===== Material shown

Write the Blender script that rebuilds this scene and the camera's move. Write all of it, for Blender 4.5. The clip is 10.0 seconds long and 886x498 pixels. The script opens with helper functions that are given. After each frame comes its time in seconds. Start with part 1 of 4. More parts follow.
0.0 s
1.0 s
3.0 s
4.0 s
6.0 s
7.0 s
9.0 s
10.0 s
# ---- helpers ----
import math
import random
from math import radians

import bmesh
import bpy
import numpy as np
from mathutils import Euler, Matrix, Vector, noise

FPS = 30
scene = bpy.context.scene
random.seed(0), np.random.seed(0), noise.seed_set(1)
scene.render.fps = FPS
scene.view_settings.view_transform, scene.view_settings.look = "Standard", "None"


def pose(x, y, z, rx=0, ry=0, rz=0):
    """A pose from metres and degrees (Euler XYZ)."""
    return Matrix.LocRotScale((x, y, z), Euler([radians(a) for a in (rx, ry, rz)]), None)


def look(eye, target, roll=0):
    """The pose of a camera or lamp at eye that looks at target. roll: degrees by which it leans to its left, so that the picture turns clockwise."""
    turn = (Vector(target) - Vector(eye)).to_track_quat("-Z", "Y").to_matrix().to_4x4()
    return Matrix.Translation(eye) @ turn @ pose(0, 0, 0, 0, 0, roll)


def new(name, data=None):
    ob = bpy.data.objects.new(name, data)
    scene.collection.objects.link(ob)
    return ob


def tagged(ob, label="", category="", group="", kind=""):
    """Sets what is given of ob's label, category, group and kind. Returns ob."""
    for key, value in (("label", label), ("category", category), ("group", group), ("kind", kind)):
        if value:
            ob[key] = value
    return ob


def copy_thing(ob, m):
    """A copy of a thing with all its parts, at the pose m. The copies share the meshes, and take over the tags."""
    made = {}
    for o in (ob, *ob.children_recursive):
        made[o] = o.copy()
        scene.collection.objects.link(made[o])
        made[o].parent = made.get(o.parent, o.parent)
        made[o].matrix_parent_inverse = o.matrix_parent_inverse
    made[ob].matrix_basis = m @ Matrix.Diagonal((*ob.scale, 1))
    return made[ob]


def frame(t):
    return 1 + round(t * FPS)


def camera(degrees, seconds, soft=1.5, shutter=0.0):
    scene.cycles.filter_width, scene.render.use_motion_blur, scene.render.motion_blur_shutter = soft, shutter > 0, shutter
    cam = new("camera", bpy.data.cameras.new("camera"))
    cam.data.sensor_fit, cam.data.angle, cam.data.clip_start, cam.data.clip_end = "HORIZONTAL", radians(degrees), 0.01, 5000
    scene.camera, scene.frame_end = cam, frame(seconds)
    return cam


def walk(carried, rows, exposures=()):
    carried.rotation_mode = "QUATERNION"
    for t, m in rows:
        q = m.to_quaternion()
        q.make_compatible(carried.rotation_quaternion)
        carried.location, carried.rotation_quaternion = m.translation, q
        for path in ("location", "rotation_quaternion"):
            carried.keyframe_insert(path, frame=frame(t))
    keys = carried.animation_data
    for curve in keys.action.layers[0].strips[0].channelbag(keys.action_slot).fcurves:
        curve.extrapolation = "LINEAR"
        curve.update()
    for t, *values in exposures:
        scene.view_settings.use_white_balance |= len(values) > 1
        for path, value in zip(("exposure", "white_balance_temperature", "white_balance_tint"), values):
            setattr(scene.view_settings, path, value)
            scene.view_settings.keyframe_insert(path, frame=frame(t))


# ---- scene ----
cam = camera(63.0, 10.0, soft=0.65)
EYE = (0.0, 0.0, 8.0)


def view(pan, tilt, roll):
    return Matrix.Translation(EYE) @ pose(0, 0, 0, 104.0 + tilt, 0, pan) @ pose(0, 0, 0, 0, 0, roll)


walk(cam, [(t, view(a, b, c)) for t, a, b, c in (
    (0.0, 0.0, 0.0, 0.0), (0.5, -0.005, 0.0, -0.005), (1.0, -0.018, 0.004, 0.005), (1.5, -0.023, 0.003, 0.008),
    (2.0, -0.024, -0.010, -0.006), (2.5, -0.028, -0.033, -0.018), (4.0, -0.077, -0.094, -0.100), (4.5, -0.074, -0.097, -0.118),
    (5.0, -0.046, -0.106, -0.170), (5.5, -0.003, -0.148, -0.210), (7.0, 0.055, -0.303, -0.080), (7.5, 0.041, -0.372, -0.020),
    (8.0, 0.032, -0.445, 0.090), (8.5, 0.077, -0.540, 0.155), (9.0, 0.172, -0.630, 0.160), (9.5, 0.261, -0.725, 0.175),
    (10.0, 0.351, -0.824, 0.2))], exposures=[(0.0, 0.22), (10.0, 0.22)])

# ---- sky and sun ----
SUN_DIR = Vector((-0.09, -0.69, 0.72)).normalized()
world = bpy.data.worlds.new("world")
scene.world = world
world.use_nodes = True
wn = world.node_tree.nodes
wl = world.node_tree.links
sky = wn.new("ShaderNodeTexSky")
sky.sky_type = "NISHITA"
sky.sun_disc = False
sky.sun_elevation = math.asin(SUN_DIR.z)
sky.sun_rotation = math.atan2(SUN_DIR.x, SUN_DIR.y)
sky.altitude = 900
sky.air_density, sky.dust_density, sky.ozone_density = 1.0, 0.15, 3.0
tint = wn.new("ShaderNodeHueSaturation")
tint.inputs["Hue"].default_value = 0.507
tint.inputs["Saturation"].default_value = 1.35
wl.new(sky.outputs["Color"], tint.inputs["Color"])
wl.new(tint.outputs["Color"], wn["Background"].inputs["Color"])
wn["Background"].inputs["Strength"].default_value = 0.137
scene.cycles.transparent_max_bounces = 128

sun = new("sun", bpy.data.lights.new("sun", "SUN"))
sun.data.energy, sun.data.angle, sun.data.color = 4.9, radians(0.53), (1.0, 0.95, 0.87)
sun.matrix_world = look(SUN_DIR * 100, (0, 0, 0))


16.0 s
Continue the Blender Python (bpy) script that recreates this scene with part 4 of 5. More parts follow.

==========

Work to be completed:
Copy the records above exactly.

Exercise answer:
Write the Blender script that rebuilds this scene and the camera's move. Write all of it, for Blender 4.5. The clip is 10.0 seconds long and 886x498 pixels. The script opens with helper functions that are given. After each frame comes its time in seconds. Start with part 1 of 4. More parts follow.
0.0 s
1.0 s
3.0 s
4.0 s
6.0 s
7.0 s
9.0 s
10.0 s
# ---- helpers ----
import math
import random
from math import radians

import bmesh
import bpy
import numpy as np
from mathutils import Euler, Matrix, Vector, noise

FPS = 30
scene = bpy.context.scene
random.seed(0), np.random.seed(0), noise.seed_set(1)
scene.render.fps = FPS
scene.view_settings.view_transform, scene.view_settings.look = "Standard", "None"


def pose(x, y, z, rx=0, ry=0, rz=0):
    """A pose from metres and degrees (Euler XYZ)."""
    return Matrix.LocRotScale((x, y, z), Euler([radians(a) for a in (rx, ry, rz)]), None)


def look(eye, target, roll=0):
    """The pose of a camera or lamp at eye that looks at target. roll: degrees by which it leans to its left, so that the picture turns clockwise."""
    turn = (Vector(target) - Vector(eye)).to_track_quat("-Z", "Y").to_matrix().to_4x4()
    return Matrix.Translation(eye) @ turn @ pose(0, 0, 0, 0, 0, roll)


def new(name, data=None):
    ob = bpy.data.objects.new(name, data)
    scene.collection.objects.link(ob)
    return ob


def tagged(ob, label="", category="", group="", kind=""):
    """Sets what is given of ob's label, category, group and kind. Returns ob."""
    for key, value in (("label", label), ("category", category), ("group", group), ("kind", kind)):
        if value:
            ob[key] = value
    return ob


def copy_thing(ob, m):
    """A copy of a thing with all its parts, at the pose m. The copies share the meshes, and take over the tags."""
    made = {}
    for o in (ob, *ob.children_recursive):
        made[o] = o.copy()
        scene.collection.objects.link(made[o])
        made[o].parent = made.get(o.parent, o.parent)
        made[o].matrix_parent_inverse = o.matrix_parent_inverse
    made[ob].matrix_basis = m @ Matrix.Diagonal((*ob.scale, 1))
    return made[ob]


def frame(t):
    return 1 + round(t * FPS)


def camera(degrees, seconds, soft=1.5, shutter=0.0):
    scene.cycles.filter_width, scene.render.use_motion_blur, scene.render.motion_blur_shutter = soft, shutter > 0, shutter
    cam = new("camera", bpy.data.cameras.new("camera"))
    cam.data.sensor_fit, cam.data.angle, cam.data.clip_start, cam.data.clip_end = "HORIZONTAL", radians(degrees), 0.01, 5000
    scene.camera, scene.frame_end = cam, frame(seconds)
    return cam


def walk(carried, rows, exposures=()):
    carried.rotation_mode = "QUATERNION"
    for t, m in rows:
        q = m.to_quaternion()
        q.make_compatible(carried.rotation_quaternion)
        carried.location, carried.rotation_quaternion = m.translation, q
        for path in ("location", "rotation_quaternion"):
            carried.keyframe_insert(path, frame=frame(t))
    keys = carried.animation_data
    for curve in keys.action.layers[0].strips[0].channelbag(keys.action_slot).fcurves:
        curve.extrapolation = "LINEAR"
        curve.update()
    for t, *values in exposures:
        scene.view_settings.use_white_balance |= len(values) > 1
        for path, value in zip(("exposure", "white_balance_temperature", "white_balance_tint"), values):
            setattr(scene.view_settings, path, value)
            scene.view_settings.keyframe_insert(path, frame=frame(t))


# ---- scene ----
cam = camera(63.0, 10.0, soft=0.65)
EYE = (0.0, 0.0, 8.0)


def view(pan, tilt, roll):
    return Matrix.Translation(EYE) @ pose(0, 0, 0, 104.0 + tilt, 0, pan) @ pose(0, 0, 0, 0, 0, roll)


walk(cam, [(t, view(a, b, c)) for t, a, b, c in (
    (0.0, 0.0, 0.0, 0.0), (0.5, -0.005, 0.0, -0.005), (1.0, -0.018, 0.004, 0.005), (1.5, -0.023, 0.003, 0.008),
    (2.0, -0.024, -0.010, -0.006), (2.5, -0.028, -0.033, -0.018), (4.0, -0.077, -0.094, -0.100), (4.5, -0.074, -0.097, -0.118),
    (5.0, -0.046, -0.106, -0.170), (5.5, -0.003, -0.148, -0.210), (7.0, 0.055, -0.303, -0.080), (7.5, 0.041, -0.372, -0.020),
    (8.0, 0.032, -0.445, 0.090), (8.5, 0.077, -0.540, 0.155), (9.0, 0.172, -0.630, 0.160), (9.5, 0.261, -0.725, 0.175),
    (10.0, 0.351, -0.824, 0.2))], exposures=[(0.0, 0.22), (10.0, 0.22)])

# ---- sky and sun ----
SUN_DIR = Vector((-0.09, -0.69, 0.72)).normalized()
world = bpy.data.worlds.new("world")
scene.world = world
world.use_nodes = True
wn = world.node_tree.nodes
wl = world.node_tree.links
sky = wn.new("ShaderNodeTexSky")
sky.sky_type = "NISHITA"
sky.sun_disc = False
sky.sun_elevation = math.asin(SUN_DIR.z)
sky.sun_rotation = math.atan2(SUN_DIR.x, SUN_DIR.y)
sky.altitude = 900
sky.air_density, sky.dust_density, sky.ozone_density = 1.0, 0.15, 3.0
tint = wn.new("ShaderNodeHueSaturation")
tint.inputs["Hue"].default_value = 0.507
tint.inputs["Saturation"].default_value = 1.35
wl.new(sky.outputs["Color"], tint.inputs["Color"])
wl.new(tint.outputs["Color"], wn["Background"].inputs["Color"])
wn["Background"].inputs["Strength"].default_value = 0.137
scene.cycles.transparent_max_bounces = 128

sun = new("sun", bpy.data.lights.new("sun", "SUN"))
sun.data.energy, sun.data.angle, sun.data.color = 4.9, radians(0.53), (1.0, 0.95, 0.87)
sun.matrix_world = look(SUN_DIR * 100, (0, 0, 0))


16.0 s
Continue the Blender Python (bpy) script that recreates this scene with part 4 of 5. More parts follow.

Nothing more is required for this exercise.